The democratization of investing has been remarkable. With a smartphone and a few clicks, anyone can trade stocks, bonds, and complex securities that once required calling a broker. DIY investing platforms promise low fees and complete control. But before you assume managing everything yourself is obviously cheaper, let’s examine the hidden costs that rarely appear on your account statement.
The Opportunity Cost of Your Time
How many hours do you spend researching stocks, reading financial news, analyzing reports, and monitoring your portfolio? If you’re serious about DIY investing, it’s probably 5-10 hours weekly at minimum. Now multiply those hours by your hourly earning rate. For many professionals, the time invested in portfolio management could generate more income if focused on their actual career or business.
Beyond direct time, there’s the mental bandwidth consumed by investment decisions. That constant background processing—worrying about market movements, second-guessing trades, planning your next move—represents cognitive load that affects your focus on everything else. For those exploring specialized areas like learning how to buy debt portfolios, the learning curve alone can represent hundreds of hours before feeling competent.
The Emotional Decision Tax
Here’s what fee calculators never capture: the cost of emotional decisions. When markets drop 15%, having professional management creates a buffer between panic and your portfolio. DIY investors are alone with their fear. Studies show individual investors typically underperform the market by 2-3% annually, primarily through poorly timed buying and selling driven by emotion rather than strategy.
That 1% management fee suddenly looks different when it prevents you from selling at the bottom and buying at the top. One emotionally-driven mistake can cost more than years of management fees. According to behavioral finance research, average investors significantly underperform buy-and-hold strategies due to behavioral mistakes, with the gap often exceeding typical advisory fees.

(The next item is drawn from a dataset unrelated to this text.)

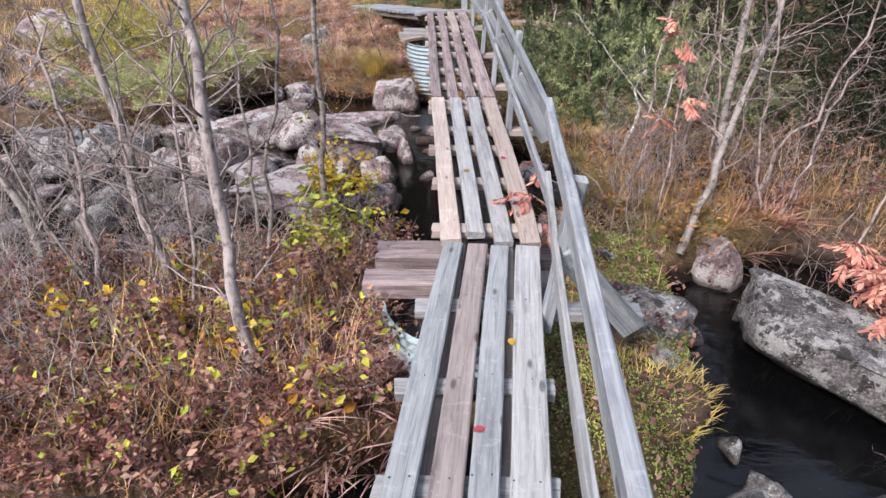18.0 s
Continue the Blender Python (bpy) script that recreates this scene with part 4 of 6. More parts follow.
def twigs_on(rng, line, count, length, r, up=0.4, start=0.25, sub=2, droop=0.0):
    """Side twigs along a branch, and smaller ones on them."""
    out = []
    pts = np.array([p[:3] for p in line])
    for _ in range(count):
        s = rng.uniform(start, 1.0) * (len(pts) - 1)
        i = min(int(s), len(pts) - 2)
        p = pts[i] + (pts[i + 1] - pts[i]) * (s - i)
        ax = pts[i + 1] - pts[i]
        ax /= np.linalg.norm(ax) + 1e-9
        d = rng.normal(size=3)
        d -= ax * (d @ ax) * 0.6
        d /= np.linalg.norm(d) + 1e-9
        d = d + ax * 0.5 + np.array([0, 0, up - droop])
        d /= np.linalg.norm(d)
        L = length * rng.uniform(0.4, 1.1)
        ln = limb(rng, p, p + d * L, r * rng.uniform(0.6, 1.0), r * 0.35, 0.14, 5)
        out.append(ln)
        if sub:
            out += twigs_on(rng, ln, sub, L * 0.5, r * 0.5, up, 0.2, 0, droop)
    return out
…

The Expertise Gap in Specialized Areas
General stock picking is one thing, but comprehensive portfolio management involves tax optimization, estate planning integration, risk management, and asset location strategies. Do you understand qualified charitable distributions, tax-loss harvesting opportunities, or Roth conversion strategies? Are you optimizing which assets belong in tax-deferred versus taxable accounts?
These aren’t exotic strategies—they’re standard professional practices that can save thousands annually. The DIY investor either ignores these opportunities entirely or spends considerable time learning complex tax code and financial planning principles.
The Cost of Incomplete Diversification
Many DIY investors think they’re diversified because they own 20 different stocks. But do those stocks represent truly uncorrelated assets? Do you have appropriate international exposure? What about alternative investments, real estate exposure, or inflation hedges? Professional portfolio managers access institutional-quality investments and diversification strategies that individual investors often can’t replicate. Learning about portfolio construction strategies reveals the complexity behind genuine diversification.
When DIY Makes Sense
DIY investing isn’t wrong for everyone. It works well when you have:
- Genuine interest in markets and financial analysis
- Sufficient time and discipline for consistent management
- A simple financial situation with straightforward goals
- Emotional discipline to stay the course during volatility
- A relatively small portfolio where percentage savings matter more than time costs
When Professional Management Adds Value
Consider professional help when:
- Your portfolio exceeds $250,000-$500,000, where tax optimization and sophisticated strategies create tangible savings
- You’re approaching retirement and mistakes become more costly
- You have complex finances (multiple properties, business ownership, inheritance planning)
- You simply don’t enjoy investment management and it creates stress
- You’ve made costly emotional decisions in the past
The Hybrid Approach
Many investors find a middle ground: professional management for core holdings with a small “play money” allocation for DIY experimentation. This satisfies the itch to actively invest while ensuring your financial future doesn’t depend on your stock-picking skills.
Others use robo-advisors for low-cost automated management, splitting the difference between pure DIY and full-service advisors.
The Real Calculation
Don’t just compare fee percentages. Calculate:
- Your time at your hourly rate
- Historical emotional decision costs
- Tax optimization opportunities you’re missing
- The stress relief value of professional oversight
For many successful professionals, paying 1% to a competent advisor who saves 2% through better decisions and tax management while freeing up dozens of hours is an obvious bargain.
The question isn’t whether you can manage your own portfolio—it’s whether you should. Sometimes the most expensive option isn’t the one with visible fees but the one that costs you opportunities, peace of mind, and ultimately, returns.